List all the lines in these records that hold "with".

***** RECORDS SUPPLIED *****

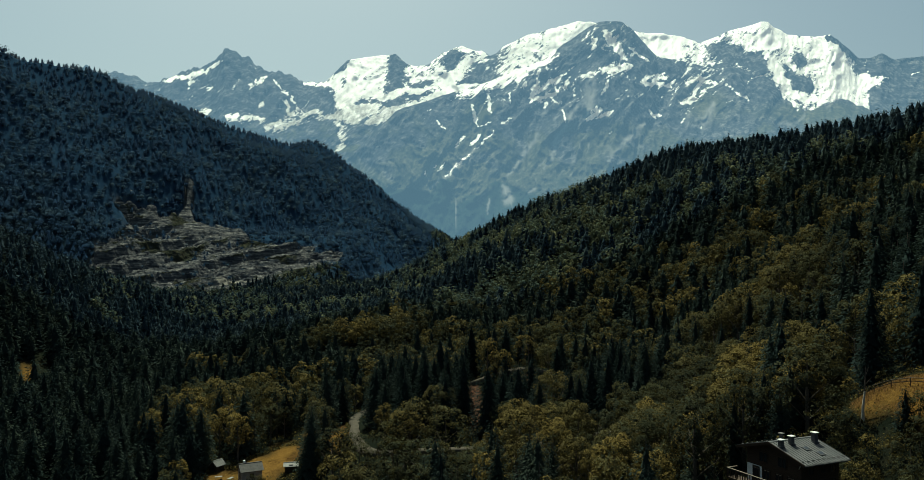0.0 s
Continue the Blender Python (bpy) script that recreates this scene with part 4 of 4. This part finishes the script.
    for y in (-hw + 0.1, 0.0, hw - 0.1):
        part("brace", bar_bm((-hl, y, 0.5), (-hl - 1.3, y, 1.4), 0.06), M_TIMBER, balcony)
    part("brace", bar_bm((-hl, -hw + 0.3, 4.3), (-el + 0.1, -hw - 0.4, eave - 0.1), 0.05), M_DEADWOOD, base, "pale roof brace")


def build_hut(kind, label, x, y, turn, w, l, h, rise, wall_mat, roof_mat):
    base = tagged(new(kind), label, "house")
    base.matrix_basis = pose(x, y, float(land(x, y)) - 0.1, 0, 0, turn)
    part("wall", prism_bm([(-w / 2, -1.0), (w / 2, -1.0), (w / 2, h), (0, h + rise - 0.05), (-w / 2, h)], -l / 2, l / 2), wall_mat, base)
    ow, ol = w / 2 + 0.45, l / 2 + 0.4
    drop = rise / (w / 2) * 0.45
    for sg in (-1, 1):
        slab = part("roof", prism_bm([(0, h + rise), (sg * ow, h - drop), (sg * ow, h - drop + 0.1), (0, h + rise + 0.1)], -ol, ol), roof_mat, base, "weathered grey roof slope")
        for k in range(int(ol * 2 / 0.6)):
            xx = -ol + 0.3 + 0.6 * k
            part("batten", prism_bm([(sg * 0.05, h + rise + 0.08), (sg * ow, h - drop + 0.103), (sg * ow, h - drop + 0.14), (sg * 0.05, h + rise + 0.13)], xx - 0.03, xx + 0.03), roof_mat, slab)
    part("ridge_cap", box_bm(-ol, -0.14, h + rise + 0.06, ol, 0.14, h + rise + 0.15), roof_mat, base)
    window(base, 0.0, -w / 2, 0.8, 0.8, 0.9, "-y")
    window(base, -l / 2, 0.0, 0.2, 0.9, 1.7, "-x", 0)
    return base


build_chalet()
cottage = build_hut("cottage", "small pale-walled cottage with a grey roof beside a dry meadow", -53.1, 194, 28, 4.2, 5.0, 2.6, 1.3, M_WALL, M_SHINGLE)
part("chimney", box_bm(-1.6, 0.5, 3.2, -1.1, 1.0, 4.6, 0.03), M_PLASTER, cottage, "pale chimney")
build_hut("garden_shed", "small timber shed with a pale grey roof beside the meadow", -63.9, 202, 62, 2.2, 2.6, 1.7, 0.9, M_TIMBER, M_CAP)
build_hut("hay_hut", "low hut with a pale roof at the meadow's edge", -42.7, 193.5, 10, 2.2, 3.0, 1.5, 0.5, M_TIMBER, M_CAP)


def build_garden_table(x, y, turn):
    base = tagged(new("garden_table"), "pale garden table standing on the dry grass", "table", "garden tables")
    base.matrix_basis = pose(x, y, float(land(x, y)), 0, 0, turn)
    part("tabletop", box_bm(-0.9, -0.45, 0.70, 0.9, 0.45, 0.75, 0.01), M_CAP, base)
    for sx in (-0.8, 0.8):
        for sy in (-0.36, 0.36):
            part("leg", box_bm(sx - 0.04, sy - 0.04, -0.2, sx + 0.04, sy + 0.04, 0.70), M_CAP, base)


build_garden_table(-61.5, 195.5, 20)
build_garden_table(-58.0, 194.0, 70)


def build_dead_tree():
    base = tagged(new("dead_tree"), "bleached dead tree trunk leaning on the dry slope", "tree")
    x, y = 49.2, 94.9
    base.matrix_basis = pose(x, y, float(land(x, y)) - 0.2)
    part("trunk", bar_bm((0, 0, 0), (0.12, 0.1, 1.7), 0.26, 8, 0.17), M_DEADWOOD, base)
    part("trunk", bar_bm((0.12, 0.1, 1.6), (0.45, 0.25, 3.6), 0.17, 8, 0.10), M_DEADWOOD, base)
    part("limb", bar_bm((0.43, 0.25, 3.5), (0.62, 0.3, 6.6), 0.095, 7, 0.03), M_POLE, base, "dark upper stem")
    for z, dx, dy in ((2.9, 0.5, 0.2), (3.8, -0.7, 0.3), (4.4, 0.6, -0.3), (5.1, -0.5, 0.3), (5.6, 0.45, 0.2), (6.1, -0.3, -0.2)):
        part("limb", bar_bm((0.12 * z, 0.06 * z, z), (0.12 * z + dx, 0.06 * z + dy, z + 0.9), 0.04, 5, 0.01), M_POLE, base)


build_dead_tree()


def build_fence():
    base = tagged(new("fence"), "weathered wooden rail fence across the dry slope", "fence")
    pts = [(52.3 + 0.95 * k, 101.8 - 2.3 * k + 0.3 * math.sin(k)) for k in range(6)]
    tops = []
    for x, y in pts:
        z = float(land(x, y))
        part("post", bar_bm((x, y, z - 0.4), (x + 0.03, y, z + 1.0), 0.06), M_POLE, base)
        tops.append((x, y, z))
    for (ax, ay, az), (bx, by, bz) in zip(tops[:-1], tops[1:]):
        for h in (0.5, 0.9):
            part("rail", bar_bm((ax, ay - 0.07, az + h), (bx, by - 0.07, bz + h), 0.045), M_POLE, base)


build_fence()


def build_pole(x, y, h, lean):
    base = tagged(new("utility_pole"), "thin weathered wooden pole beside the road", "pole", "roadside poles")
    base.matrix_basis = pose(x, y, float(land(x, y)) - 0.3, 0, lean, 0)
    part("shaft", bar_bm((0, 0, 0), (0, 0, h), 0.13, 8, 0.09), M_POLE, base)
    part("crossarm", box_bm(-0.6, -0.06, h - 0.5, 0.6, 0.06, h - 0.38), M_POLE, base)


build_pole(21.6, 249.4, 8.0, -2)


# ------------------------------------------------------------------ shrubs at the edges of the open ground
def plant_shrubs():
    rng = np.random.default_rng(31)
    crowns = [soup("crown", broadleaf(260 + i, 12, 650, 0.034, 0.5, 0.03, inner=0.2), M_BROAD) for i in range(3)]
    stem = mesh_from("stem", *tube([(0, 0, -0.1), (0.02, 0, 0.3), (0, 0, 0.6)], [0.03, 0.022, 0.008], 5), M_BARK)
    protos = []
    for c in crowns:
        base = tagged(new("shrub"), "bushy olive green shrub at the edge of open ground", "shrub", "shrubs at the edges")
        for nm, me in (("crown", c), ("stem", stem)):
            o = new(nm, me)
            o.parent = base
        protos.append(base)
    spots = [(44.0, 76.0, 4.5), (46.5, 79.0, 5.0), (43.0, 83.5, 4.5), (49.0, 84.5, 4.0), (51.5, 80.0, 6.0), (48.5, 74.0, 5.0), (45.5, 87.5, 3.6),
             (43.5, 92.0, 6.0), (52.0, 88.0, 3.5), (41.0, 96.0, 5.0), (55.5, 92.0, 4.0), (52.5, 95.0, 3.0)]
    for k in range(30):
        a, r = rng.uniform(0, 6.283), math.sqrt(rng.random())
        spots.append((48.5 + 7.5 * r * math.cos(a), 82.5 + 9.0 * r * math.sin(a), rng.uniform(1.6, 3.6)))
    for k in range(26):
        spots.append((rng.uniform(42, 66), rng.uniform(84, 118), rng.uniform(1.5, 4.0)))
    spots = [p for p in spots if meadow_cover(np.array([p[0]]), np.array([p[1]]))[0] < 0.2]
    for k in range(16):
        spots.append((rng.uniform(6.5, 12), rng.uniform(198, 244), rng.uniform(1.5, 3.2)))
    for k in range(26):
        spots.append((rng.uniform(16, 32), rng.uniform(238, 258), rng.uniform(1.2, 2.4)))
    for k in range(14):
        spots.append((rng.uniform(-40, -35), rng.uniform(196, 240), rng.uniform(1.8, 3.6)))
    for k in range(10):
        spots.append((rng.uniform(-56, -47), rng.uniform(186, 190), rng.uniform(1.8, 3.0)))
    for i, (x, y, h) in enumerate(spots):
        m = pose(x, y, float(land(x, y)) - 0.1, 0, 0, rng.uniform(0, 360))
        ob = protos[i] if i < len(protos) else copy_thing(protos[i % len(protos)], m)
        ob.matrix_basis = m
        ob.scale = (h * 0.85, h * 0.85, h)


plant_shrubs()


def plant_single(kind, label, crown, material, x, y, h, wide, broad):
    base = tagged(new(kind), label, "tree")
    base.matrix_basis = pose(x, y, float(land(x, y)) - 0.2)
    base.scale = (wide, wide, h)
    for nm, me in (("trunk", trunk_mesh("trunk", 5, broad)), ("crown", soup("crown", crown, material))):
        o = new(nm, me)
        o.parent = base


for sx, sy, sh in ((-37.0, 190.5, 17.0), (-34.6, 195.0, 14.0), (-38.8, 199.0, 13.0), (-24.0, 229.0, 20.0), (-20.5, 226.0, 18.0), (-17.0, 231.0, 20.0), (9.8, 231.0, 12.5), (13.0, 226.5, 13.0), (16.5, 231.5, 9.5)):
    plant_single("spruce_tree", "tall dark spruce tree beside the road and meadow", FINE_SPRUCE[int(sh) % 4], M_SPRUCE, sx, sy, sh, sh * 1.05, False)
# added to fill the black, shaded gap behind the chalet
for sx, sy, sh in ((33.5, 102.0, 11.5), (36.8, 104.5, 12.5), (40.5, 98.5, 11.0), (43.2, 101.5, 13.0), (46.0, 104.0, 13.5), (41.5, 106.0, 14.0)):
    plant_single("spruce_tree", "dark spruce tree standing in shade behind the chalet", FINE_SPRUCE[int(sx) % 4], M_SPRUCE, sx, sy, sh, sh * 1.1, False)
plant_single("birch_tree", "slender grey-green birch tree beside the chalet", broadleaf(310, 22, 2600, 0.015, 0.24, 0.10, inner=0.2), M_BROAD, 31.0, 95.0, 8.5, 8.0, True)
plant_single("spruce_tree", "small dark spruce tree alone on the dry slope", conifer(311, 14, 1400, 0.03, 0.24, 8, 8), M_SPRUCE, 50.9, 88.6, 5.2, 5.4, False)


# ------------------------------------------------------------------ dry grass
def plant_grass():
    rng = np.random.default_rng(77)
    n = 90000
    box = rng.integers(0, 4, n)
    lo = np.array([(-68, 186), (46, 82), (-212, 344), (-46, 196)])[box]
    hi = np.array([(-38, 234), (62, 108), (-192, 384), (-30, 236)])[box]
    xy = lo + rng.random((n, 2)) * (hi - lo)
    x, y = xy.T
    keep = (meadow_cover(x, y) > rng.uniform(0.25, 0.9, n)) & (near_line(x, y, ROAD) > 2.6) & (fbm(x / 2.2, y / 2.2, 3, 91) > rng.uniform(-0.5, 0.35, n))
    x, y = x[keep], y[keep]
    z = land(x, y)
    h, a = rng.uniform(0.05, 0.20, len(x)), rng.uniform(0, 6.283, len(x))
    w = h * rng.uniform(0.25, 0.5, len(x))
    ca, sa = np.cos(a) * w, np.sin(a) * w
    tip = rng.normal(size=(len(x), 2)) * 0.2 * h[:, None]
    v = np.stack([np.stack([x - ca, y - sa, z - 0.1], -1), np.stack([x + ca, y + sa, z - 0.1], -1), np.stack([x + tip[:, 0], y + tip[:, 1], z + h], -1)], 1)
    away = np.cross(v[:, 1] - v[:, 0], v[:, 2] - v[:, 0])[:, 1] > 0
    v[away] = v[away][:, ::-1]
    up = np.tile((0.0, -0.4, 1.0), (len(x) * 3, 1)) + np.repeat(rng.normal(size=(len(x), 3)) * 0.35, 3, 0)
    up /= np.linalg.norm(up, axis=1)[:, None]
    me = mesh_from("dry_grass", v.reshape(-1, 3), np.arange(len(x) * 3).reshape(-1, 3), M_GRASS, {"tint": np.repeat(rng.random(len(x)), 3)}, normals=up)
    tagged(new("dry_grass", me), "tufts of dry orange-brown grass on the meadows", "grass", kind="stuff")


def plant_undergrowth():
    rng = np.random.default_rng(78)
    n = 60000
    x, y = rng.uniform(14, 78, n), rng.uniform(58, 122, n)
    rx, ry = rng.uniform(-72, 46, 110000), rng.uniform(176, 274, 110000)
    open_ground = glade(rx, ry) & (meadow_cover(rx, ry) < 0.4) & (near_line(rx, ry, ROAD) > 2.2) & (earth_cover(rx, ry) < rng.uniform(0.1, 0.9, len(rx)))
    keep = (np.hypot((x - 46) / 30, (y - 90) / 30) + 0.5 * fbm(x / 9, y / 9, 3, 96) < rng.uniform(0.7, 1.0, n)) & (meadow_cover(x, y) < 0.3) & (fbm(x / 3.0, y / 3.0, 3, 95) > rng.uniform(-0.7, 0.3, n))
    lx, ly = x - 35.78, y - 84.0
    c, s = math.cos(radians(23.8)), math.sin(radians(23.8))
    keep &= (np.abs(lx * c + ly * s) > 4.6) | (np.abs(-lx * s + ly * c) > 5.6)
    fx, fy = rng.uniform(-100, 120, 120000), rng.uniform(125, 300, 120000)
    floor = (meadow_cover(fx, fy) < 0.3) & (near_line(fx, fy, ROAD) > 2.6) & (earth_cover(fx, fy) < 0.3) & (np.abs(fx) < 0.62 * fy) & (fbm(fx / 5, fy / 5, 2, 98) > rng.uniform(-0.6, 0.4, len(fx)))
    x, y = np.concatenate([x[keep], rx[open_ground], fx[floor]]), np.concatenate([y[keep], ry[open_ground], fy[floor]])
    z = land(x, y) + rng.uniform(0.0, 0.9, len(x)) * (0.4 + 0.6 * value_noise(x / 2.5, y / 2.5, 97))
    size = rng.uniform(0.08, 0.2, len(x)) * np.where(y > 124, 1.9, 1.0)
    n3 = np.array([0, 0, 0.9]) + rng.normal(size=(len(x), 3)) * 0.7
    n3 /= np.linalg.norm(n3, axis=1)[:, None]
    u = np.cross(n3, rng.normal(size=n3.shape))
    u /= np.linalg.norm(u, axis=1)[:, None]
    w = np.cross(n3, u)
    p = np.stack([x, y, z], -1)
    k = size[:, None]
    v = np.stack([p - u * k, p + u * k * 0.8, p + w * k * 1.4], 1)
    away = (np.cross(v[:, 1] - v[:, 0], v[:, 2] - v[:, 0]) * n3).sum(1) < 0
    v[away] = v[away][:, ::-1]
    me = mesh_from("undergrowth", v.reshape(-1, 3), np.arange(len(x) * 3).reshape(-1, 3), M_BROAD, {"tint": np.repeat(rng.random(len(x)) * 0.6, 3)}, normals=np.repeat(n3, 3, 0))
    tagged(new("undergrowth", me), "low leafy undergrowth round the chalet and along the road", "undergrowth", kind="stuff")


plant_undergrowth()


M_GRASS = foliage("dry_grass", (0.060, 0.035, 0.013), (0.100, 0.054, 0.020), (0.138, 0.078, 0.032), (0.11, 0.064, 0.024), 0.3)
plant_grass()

*****
***** RECORDS SUPPLIED *****

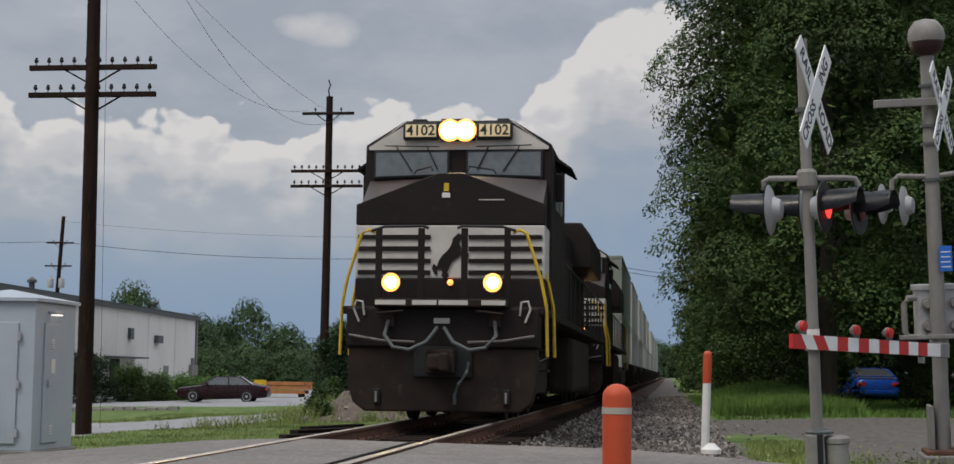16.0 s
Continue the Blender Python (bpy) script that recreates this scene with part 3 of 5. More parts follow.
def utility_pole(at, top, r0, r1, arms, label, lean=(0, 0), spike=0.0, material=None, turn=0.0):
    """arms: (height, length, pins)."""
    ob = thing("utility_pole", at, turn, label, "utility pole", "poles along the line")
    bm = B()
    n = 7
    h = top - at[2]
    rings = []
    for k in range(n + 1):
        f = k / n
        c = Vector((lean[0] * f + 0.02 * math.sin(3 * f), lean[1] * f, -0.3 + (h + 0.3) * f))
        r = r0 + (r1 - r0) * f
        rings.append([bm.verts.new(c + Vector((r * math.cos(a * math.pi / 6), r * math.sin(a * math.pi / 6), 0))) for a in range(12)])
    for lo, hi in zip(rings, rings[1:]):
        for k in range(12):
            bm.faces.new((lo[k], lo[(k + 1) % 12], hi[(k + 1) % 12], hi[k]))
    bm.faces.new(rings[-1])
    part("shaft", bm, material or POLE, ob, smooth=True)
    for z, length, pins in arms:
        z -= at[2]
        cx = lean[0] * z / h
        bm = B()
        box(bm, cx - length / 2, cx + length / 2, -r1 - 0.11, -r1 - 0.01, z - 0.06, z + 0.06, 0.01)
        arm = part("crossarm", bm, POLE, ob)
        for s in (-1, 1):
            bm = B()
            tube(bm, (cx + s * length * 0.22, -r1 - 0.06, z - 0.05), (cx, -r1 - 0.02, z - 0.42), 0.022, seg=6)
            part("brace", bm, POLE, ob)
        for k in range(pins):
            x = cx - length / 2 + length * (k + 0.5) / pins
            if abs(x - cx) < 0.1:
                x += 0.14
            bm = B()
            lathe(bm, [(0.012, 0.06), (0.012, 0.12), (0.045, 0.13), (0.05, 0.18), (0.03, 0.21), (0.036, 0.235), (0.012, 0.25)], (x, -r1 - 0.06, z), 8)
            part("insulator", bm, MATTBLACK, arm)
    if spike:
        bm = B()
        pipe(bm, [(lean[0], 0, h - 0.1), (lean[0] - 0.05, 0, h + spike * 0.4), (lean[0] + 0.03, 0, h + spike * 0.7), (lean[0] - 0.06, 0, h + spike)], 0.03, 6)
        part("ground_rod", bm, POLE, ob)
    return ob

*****

— RESPONSE TO THE TASK —
Continue the Blender Python (bpy) script that recreates this scene with part 4 of 4. This part finishes the script.
cottage = build_hut("cottage", "small pale-walled cottage with a grey roof beside a dry meadow", -53.1, 194, 28, 4.2, 5.0, 2.6, 1.3, M_WALL, M_SHINGLE)
build_hut("garden_shed", "small timber shed with a pale grey roof beside the meadow", -63.9, 202, 62, 2.2, 2.6, 1.7, 0.9, M_TIMBER, M_CAP)
build_hut("hay_hut", "low hut with a pale roof at the meadow's edge", -42.7, 193.5, 10, 2.2, 3.0, 1.5, 0.5, M_TIMBER, M_CAP)
Continue the Blender Python (bpy) script that recreates this scene with part 3 of 5. More parts follow.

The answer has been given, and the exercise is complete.